▶ [WHAT THE EXERCISE ASKS] Reproduce the complete listing without any deviation.

-- Start of RECORDS FOR PROCESSING --

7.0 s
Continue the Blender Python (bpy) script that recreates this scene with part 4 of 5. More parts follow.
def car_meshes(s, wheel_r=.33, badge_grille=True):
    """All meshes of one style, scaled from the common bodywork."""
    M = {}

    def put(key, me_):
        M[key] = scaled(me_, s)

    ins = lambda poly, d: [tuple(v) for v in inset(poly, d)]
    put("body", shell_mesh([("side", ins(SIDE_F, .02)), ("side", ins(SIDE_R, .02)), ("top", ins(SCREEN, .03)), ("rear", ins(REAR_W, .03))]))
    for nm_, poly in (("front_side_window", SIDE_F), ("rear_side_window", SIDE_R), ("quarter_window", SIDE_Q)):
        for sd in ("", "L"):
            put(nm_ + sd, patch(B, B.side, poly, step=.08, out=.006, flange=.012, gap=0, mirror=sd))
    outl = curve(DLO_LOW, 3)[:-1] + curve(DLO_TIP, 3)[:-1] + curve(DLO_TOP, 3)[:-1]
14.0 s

-- End of RECORDS FOR PROCESSING --

▶ [COMPLETE RESPONSE]
7.0 s
Continue the Blender Python (bpy) script that recreates this scene with part 4 of 5. More parts follow.
def car_meshes(s, wheel_r=.33, badge_grille=True):
    """All meshes of one style, scaled from the common bodywork."""
    M = {}

    def put(key, me_):
        M[key] = scaled(me_, s)

    ins = lambda poly, d: [tuple(v) for v in inset(poly, d)]
    put("body", shell_mesh([("side", ins(SIDE_F, .02)), ("side", ins(SIDE_R, .02)), ("top", ins(SCREEN, .03)), ("rear", ins(REAR_W, .03))]))
    for nm_, poly in (("front_side_window", SIDE_F), ("rear_side_window", SIDE_R), ("quarter_window", SIDE_Q)):
        for sd in ("", "L"):
            put(nm_ + sd, patch(B, B.side, poly, step=.08, out=.006, flange=.012, gap=0, mirror=sd))
    outl = curve(DLO_LOW, 3)[:-1] + curve(DLO_TIP, 3)[:-1] + curve(DLO_TOP, 3)[:-1]
14.0 s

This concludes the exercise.